Take Mr Kennedy’s claim that the HPV vaccine causes cancer.

That’d be the same HPV vaccine that has Australia on-track to eliminate cervical cancer by 2035, thanks in large part to a free school vaccination program that has massively boosted vaccination rates.

Or his claim that putting fluoride in tap water also causes cancer.

American physician Jonas Salk, developer of the polio vaccine, inoculating the vaccine to a girl in the 1950s.
Camera IconAmerican physician Jonas Salk, developer of the polio vaccine, inoculating the vaccine to a girl in the 1950s. Credit: Mondadori Portfolio/Mondadori via Getty Images

That’d be the same fluoride that is estimated to have reduced rates of tooth decay in Australia by somewhere between 26 and 44 per cent since it was introduced.

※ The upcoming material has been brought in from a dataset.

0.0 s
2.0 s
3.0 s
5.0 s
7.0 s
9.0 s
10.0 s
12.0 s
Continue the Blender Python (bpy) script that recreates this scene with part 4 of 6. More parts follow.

In the US city of Buffalo, dental problems increased so much when officials removed fluoride from its water supply in 2015 that local parents sued the city for harming their kids.

Mr Kennedy is also a big fan of raw milk, arguing (correctly) that the pasteurisation process kills some good bacteria as well as bad bacteria.

Call me old fashioned but I’d still rather my morning Weet-Bix comes without a side of E.coli.

Even a stopped clock tells the right time twice a day and, along with the dumb ones, Mr Kennedy has some ideas that could be positive for US health.

He’s big on giving kids healthier school lunches. That might require bringing back Barrack Obama-era regulations that required more fruit and vegetable options for school kids — those were dumped under Mr Trump’s first term, by the way.

Reducing or removing certain food additives, some of which are banned in other countries, from processed food sounds reasonable.

And he’s not wrong when he suggests that America’s addiction to ultra-processed food is helping to fuel that country’s obesity epidemic.

Unfortunately none of those perfectly sane ideas are enough to counter the danger represented by Mr Kennedy’s fundamental misunderstanding of the value of vaccines.

(This seems like a good place to mention that Mr Kennedy earned $3.5 million from an anti-vaccine non-profit between 2017 and 2023, according to US media reports and tax filings, which I’m sure has absolutely no bearing on anything. Just thought I’d mention it.)

This is a man who once suggested — do I need to say incorrectly? — that the polio vaccine might have caused cancers “that killed many, many, many, many, many more people than polio ever did”.

A willingness to spread misinformation about vaccines should — but alarmingly may not — disqualify Mr Kennedy from becoming health secretary.

Whichever way it goes, anyone with a basic understanding of science, health and/or human biology is going to be in for quite the ride if they care to pay attention to world events in the coming days.

Nobody would blame them if that ACE inhibitor came with a side of noise-cancelling headphones and a blindfold.